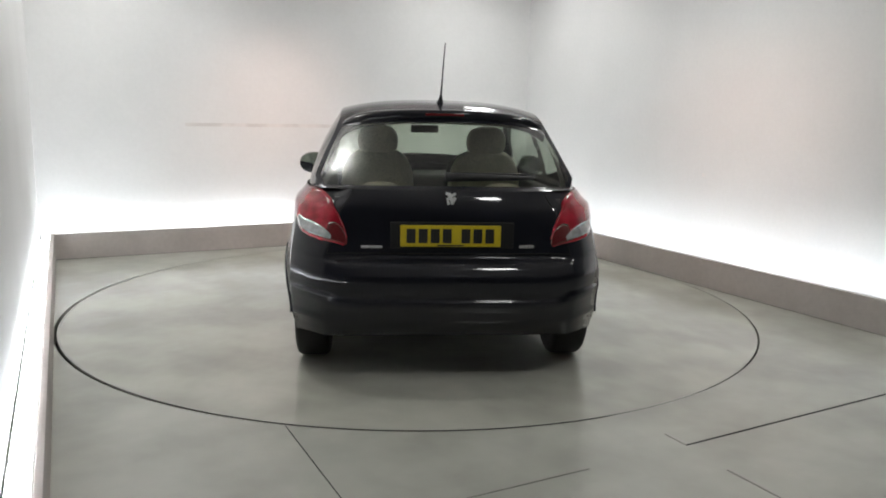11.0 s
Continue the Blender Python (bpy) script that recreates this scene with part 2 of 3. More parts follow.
    # darker strips laid on the floor for the dirty shadow gap under the upstands
    for u0, u1, v0, v1 in ((LEDGE_L + 0.06, LEDGE_R - 0.008, LEDGE_B - 0.010, LEDGE_B - 0.0005), (LEDGE_R - 0.012, LEDGE_R - 0.0005, -6.2, LEDGE_B - 0.011)):
        room_box("base_gap_strip", u0, u1, v0, v1, 0.0002, 0.003, FAINT, "thin dark strip for the dirty shadow gap at the foot of the upstand", "floor joint")


def build_turntable():
    prof = [(0.0, -0.1), (DISC - 0.018, -0.1), (DISC - 0.0145, -0.004), (DISC - 0.0165, 0.0), (1.6, 0.0), (0.8, 0.0), (0.0, 0.0)]
    n = 160
    rows = [[Vector((r * math.cos(2 * math.pi * k / n), r * math.sin(2 * math.pi * k / n), z)) for k in range(n + 1)] for r, z in prof]
    root = new("turntable")
    tagged(root, "round grey concrete turntable set flush in the floor", "turntable")
    piece("deck", *sheet(rows, flip=True), PLATFORM, root, "worn grey concrete deck", smooth=False)
    edge = [(DISC - 0.030, 0.0002), (DISC - 0.030, 0.0012), (DISC - 0.0172, 0.0012), (DISC - 0.0160, 0.0006)]
    side = [(DISC - 0.0160, 0.0006), (DISC - 0.0146, -0.002), (DISC - 0.0146, -0.09)]
    # deck side coloured near black, so the gap reads as shaded
    piece("edge_shade_band", *sheet([[Vector((r * math.cos(2 * math.pi * k / n), r * math.sin(2 * math.pi * k / n), z)) for k in range(n + 1)] for r, z in side], flip=True), JOINT, root, "dark dirty rim of the deck", smooth=False)
    rows = [[Vector((r * math.cos(2 * math.pi * k / n), r * math.sin(2 * math.pi * k / n), z)) for k in range(n + 1)] for r, z in edge]
    piece("edge_ring", *sheet(rows, flip=True), FLOOR, root, "painted steel edge ring", smooth=False)
    return root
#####
#### [Stated task]
Omit the pictures and give the material again, exactly and in full.

#### [Output]
11.0 s
Continue the Blender Python (bpy) script that recreates this scene with part 2 of 3. More parts follow.
    # darker strips laid on the floor for the dirty shadow gap under the upstands
    for u0, u1, v0, v1 in ((LEDGE_L + 0.06, LEDGE_R - 0.008, LEDGE_B - 0.010, LEDGE_B - 0.0005), (LEDGE_R - 0.012, LEDGE_R - 0.0005, -6.2, LEDGE_B - 0.011)):
        room_box("base_gap_strip", u0, u1, v0, v1, 0.0002, 0.003, FAINT, "thin dark strip for the dirty shadow gap at the foot of the upstand", "floor joint")


def build_turntable():
    prof = [(0.0, -0.1), (DISC - 0.018, -0.1), (DISC - 0.0145, -0.004), (DISC - 0.0165, 0.0), (1.6, 0.0), (0.8, 0.0), (0.0, 0.0)]
    n = 160
    rows = [[Vector((r * math.cos(2 * math.pi * k / n), r * math.sin(2 * math.pi * k / n), z)) for k in range(n + 1)] for r, z in prof]
    root = new("turntable")
    tagged(root, "round grey concrete turntable set flush in the floor", "turntable")
    piece("deck", *sheet(rows, flip=True), PLATFORM, root, "worn grey concrete deck", smooth=False)
    edge = [(DISC - 0.030, 0.0002), (DISC - 0.030, 0.0012), (DISC - 0.0172, 0.0012), (DISC - 0.0160, 0.0006)]
    side = [(DISC - 0.0160, 0.0006), (DISC - 0.0146, -0.002), (DISC - 0.0146, -0.09)]
    # deck side coloured near black, so the gap reads as shaded
    piece("edge_shade_band", *sheet([[Vector((r * math.cos(2 * math.pi * k / n), r * math.sin(2 * math.pi * k / n), z)) for k in range(n + 1)] for r, z in side], flip=True), JOINT, root, "dark dirty rim of the deck", smooth=False)
    rows = [[Vector((r * math.cos(2 * math.pi * k / n), r * math.sin(2 * math.pi * k / n), z)) for k in range(n + 1)] for r, z in edge]
    piece("edge_ring", *sheet(rows, flip=True), FLOOR, root, "painted steel edge ring", smooth=False)
    return root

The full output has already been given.